Given task: Do any lines in the data below contain "curve"? If so, copy every one of them.

----- Supplied material -----

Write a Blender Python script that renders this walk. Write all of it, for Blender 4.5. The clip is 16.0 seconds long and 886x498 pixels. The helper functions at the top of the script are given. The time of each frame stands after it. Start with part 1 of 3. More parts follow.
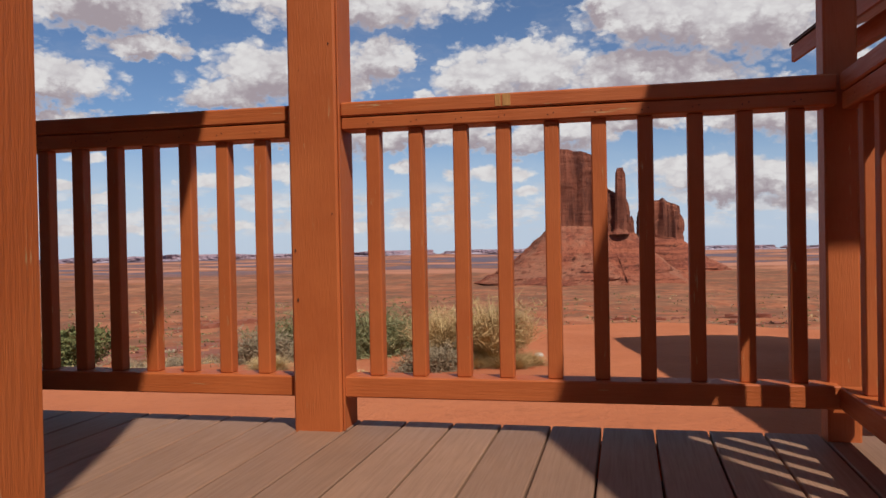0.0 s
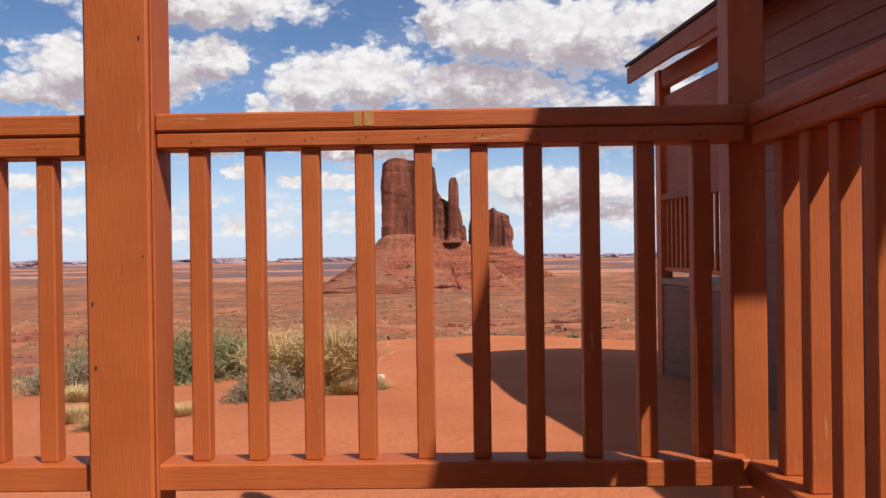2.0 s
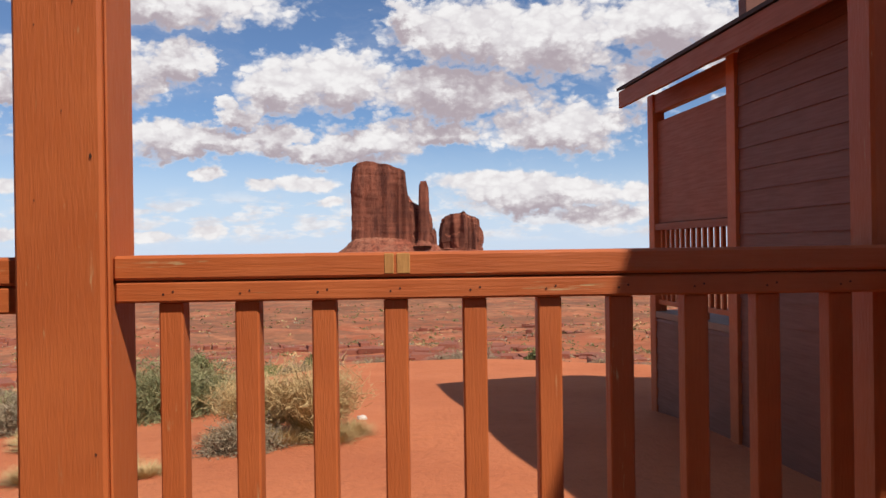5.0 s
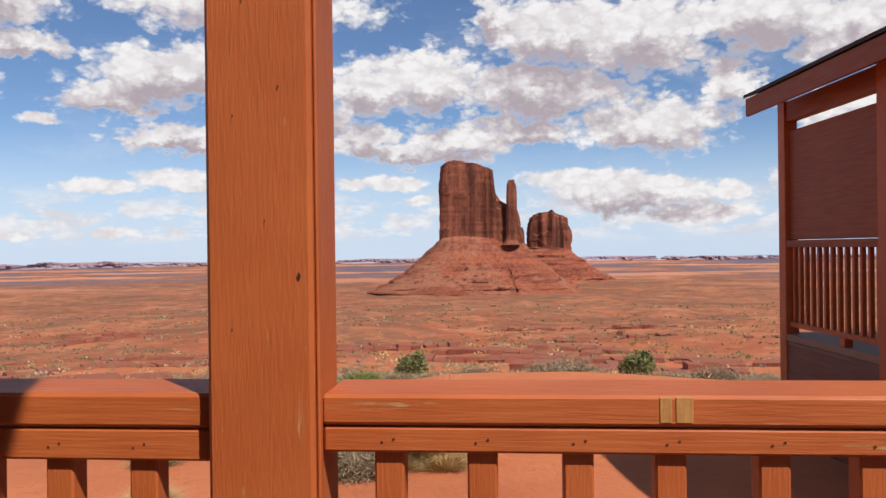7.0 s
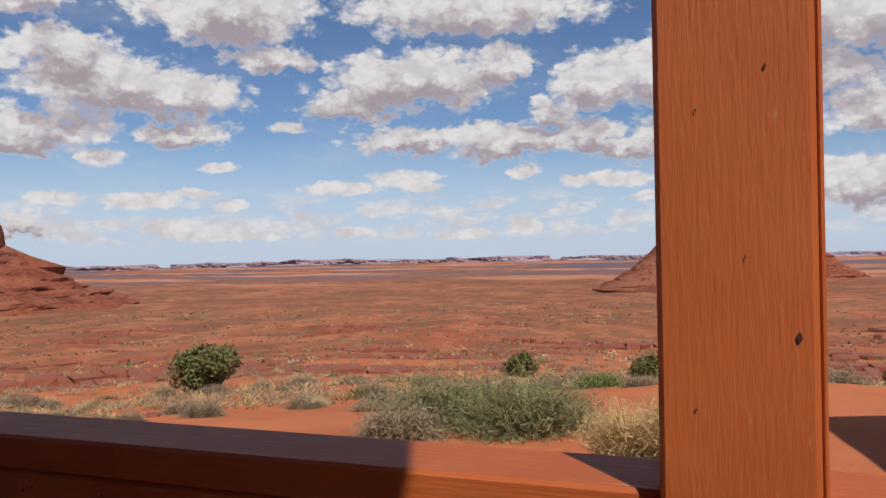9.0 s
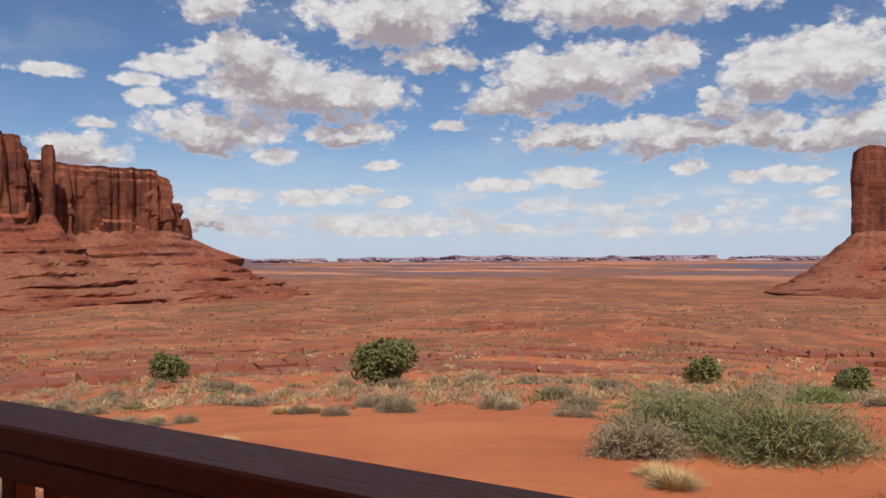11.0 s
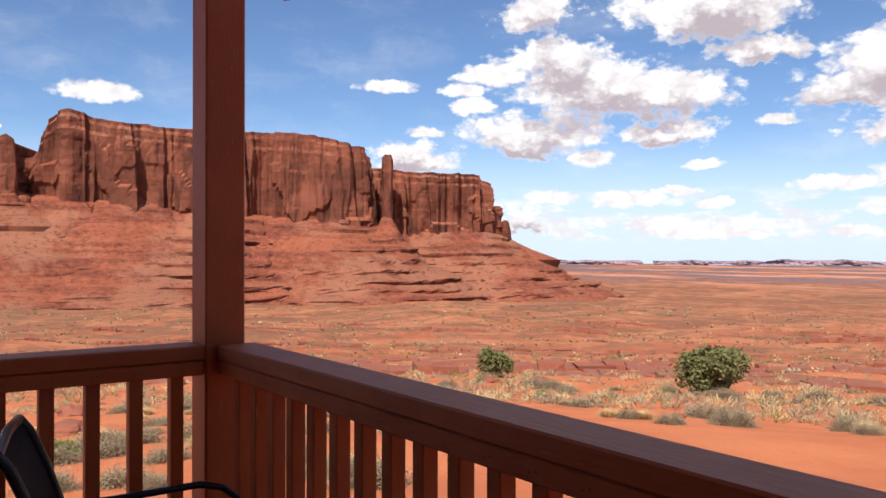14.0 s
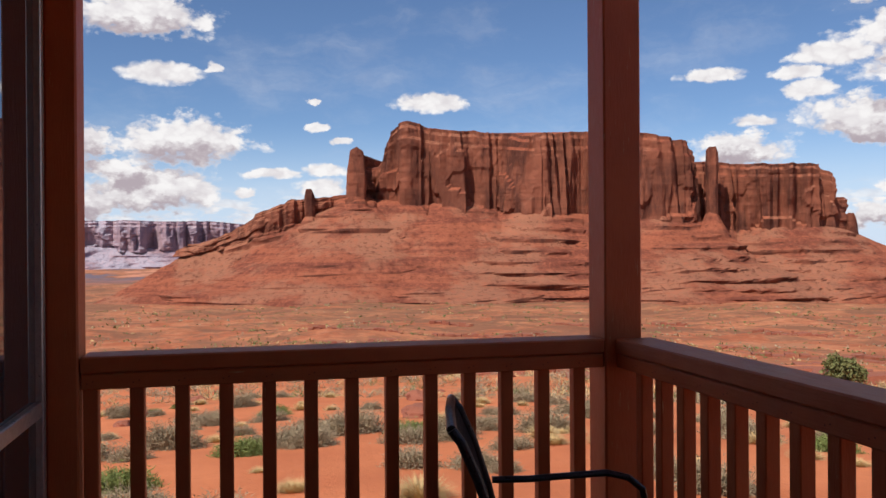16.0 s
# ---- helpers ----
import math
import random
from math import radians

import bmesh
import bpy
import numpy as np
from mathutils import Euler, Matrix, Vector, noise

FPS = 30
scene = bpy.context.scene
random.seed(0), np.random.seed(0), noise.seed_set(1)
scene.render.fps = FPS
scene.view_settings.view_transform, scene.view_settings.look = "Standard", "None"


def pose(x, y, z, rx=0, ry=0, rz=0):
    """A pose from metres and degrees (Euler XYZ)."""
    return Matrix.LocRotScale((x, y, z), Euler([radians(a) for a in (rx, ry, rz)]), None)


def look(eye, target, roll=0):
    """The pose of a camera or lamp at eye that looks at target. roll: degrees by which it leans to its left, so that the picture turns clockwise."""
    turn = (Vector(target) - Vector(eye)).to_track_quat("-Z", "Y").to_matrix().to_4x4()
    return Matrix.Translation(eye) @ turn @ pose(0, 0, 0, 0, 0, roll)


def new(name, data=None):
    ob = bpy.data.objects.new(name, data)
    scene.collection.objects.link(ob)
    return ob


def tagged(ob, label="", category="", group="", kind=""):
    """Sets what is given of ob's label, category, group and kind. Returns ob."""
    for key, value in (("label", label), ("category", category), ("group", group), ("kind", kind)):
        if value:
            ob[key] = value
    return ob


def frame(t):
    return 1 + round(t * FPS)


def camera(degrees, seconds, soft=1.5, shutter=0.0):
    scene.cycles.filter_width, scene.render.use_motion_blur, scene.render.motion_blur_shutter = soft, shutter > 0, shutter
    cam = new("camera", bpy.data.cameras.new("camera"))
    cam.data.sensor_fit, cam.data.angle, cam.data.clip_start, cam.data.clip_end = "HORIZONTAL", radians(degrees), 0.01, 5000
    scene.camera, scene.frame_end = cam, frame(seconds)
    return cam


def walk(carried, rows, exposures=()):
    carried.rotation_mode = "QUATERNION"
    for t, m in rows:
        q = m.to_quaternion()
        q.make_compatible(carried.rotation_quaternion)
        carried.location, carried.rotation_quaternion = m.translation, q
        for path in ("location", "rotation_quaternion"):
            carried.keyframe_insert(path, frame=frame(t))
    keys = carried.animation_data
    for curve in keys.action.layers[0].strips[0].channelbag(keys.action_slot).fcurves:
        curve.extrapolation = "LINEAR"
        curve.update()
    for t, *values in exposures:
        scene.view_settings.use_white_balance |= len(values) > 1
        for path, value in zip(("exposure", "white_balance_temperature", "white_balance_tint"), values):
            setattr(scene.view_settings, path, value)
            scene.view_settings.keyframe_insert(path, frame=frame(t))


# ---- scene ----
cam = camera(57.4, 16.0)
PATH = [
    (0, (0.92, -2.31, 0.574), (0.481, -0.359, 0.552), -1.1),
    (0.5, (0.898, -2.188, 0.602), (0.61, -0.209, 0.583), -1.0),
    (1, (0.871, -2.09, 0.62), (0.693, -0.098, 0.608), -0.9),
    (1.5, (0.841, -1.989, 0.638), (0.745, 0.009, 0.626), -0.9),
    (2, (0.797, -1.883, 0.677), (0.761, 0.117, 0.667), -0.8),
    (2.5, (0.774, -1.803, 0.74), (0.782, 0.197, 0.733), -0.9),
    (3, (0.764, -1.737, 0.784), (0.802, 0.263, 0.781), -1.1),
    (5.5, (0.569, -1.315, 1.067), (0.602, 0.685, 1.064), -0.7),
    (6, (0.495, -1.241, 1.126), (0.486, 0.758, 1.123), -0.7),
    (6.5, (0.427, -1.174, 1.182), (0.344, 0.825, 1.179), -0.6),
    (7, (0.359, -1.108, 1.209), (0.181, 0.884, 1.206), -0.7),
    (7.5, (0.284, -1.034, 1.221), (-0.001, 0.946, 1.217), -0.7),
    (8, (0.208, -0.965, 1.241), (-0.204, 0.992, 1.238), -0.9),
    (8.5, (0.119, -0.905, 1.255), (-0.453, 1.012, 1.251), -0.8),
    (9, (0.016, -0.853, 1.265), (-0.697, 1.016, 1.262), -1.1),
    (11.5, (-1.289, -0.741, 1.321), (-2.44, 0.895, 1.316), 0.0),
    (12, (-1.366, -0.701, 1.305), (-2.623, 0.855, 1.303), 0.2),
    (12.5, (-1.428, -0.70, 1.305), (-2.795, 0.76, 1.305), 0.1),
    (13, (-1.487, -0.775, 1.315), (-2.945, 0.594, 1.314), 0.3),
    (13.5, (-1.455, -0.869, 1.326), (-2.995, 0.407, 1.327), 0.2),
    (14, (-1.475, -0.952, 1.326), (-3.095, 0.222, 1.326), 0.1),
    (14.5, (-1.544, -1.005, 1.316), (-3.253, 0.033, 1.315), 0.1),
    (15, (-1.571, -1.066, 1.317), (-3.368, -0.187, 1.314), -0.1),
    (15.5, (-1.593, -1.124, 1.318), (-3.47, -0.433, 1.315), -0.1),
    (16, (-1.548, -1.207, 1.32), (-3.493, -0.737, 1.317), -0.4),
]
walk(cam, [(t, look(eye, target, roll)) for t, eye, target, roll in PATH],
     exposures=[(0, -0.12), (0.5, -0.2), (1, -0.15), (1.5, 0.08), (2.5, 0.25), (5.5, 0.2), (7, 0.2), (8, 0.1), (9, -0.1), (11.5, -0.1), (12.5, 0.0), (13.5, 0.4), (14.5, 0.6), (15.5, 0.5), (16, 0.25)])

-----

Final result:
    for curve in keys.action.layers[0].strips[0].channelbag(keys.action_slot).fcurves:
        curve.extrapolation = "LINEAR"
        curve.update()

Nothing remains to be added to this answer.